Early stopping monitors validation loss and stops training when it stops improving for 3 consecutive epochs, preventing overfitting. The restore_best_weights parameter ensures we use the best model, not the final one.
Expect around 85-88% test accuracy with this architecture. If training and validation curves diverge significantly, increase dropout or reduce model capacity.
Making Predictions on New Text
The trained model needs the same preprocessing pipeline applied to new text.
def predict_sentiment(text, model, vocab_size=10000, max_length=256):
# Tokenize the input text
tokenizer = Tokenizer(num_words=vocab_size, oov_token='<OOV>')
# In production, save and load the tokenizer used during training
# For this example, we'll use the IMDB word index
word_index = tf.keras.datasets.imdb.get_word_index()

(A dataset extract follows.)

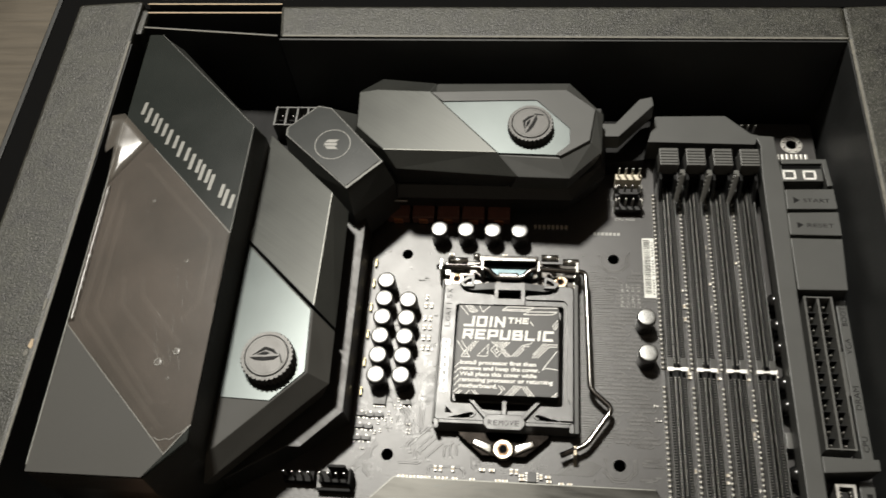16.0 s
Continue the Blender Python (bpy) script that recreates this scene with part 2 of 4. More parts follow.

# Convert text to sequence
words = text.lower().split()
sequence = [word_index.get(word, 2) + 3 for word in words]
# Pad sequence
padded = pad_sequences([sequence], maxlen=max_length, padding='post', truncating='post')
# Get prediction
prediction = model.predict(padded, verbose=0)[0][0]
sentiment = "Positive" if prediction > 0.5 else "Negative"

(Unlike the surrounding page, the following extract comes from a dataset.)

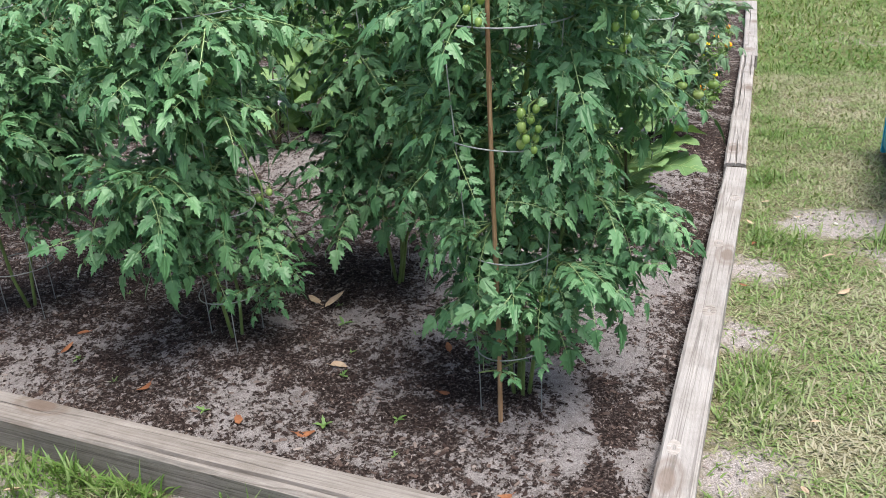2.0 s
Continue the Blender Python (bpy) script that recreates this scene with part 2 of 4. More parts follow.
col = n.ramp(n.math("ADD", n.math("MULTIPLY", n.rand(), 0.7), n.math("MULTIPLY", n.noise(vec, 18, 2), 0.4)), (0.2, (0.16, 0.28, 0.06)), (0.6, (0.24, 0.36, 0.1)), (0.95, (0.35, 0.44, 0.15)))
n.put(n.bsdf, "Subsurface Weight", 0.15)
n.put(n.bsdf, "Subsurface Radius", (0.01, 0.012, 0.004))
M_FRUIT = n.done(col, 0.25, 0.5)

# ---- mesh helpers ----


def part(name, bm, material, parent, label=""):
    """Links a bmesh as one mesh object under a thing or a part."""
    me = bpy.data.meshes.new(name)
    bm.to_mesh(me)
    bm.free()
    return piece(name, me, material, parent, label)


def piece(name, me, material, parent=None, label="", m=None):
    if material and not me.materials:
        me.materials.append(material)
    ob = new(name, me)
    ob.parent = parent
    if m is not None:
        ob.matrix_basis = m
    if label:
        tagged(ob, label)
    return ob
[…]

confidence = prediction if prediction > 0.5 else 1 - prediction
return sentiment, confidence
# Test with custom reviews
test_reviews = [
"This movie was absolutely fantastic! The acting was superb and the plot kept me engaged.",
"Terrible waste of time. Poor acting and boring storyline.",
"It was okay, nothing special but not terrible either."
]
for review in test_reviews:
sentiment, confidence = predict_sentiment(review, model)
print(f"Review: {review[:60]}...")
print(f"Sentiment: {sentiment} (confidence: {confidence:.2%})\n")
In production, save the tokenizer using pickle or joblib to ensure consistent preprocessing. The offset of 3 accounts for reserved indices (0 for padding, 1 for start, 2 for unknown).
Optimization Techniques
Pre-trained embeddings leverage knowledge from massive text corpora, often improving performance significantly.
import numpy as np
def load_glove_embeddings(glove_file, word_index, embedding_dim=100):
embeddings_index = {}
with open(glove_file, 'r', encoding='utf-8') as f:
for line in f:
values = line.split()
word = values[0]
coefs = np.asarray(values[1:], dtype='float32')
embeddings_index[word] = coefs
# Create embedding matrix
vocab_size = len(word_index) + 1
embedding_matrix = np.zeros((vocab_size, embedding_dim))
for word, i in word_index.items():
embedding_vector = embeddings_index.get(word)
if embedding_vector is not None:
embedding_matrix[i] = embedding_vector
return embedding_matrix
# Use pre-trained embeddings in model
embedding_matrix = load_glove_embeddings('glove.6B.100d.txt', word_index, 100)
model_with_glove = Sequential([
Embedding(vocab_size, 100,
weights=[embedding_matrix],
input_length=max_length,
trainable=False), # Freeze embeddings initially
Bidirectional(LSTM(64)),
Dropout(0.5),
Dense(1, activation='sigmoid')
])
Setting trainable=False freezes the embedding weights, which works well with limited data. With larger datasets, allow fine-tuning by setting it to True.
Alternative architectures worth exploring: 1D CNNs are faster and work well for shorter texts, while Transformer-based models (BERT, DistilBERT) achieve state-of-the-art results but require more computational resources.
Conclusion and Next Steps
You now have a complete text classification pipeline: preprocessing text into padded sequences, building neural architectures with embeddings and recurrent layers, training with proper validation, and making predictions on new data.
To improve performance, experiment with data augmentation (synonym replacement, back-translation), ensemble multiple models, or fine-tune pre-trained language models. For production deployment, consider TensorFlow Serving or converting models to TensorFlow Lite for mobile devices.
The techniques here generalize to multi-class classification (change output layer to Dense(num_classes, activation='softmax') and use categorical cross-entropy) and other NLP tasks. Master these fundamentals, and you’ll be equipped to tackle complex text classification challenges in production systems.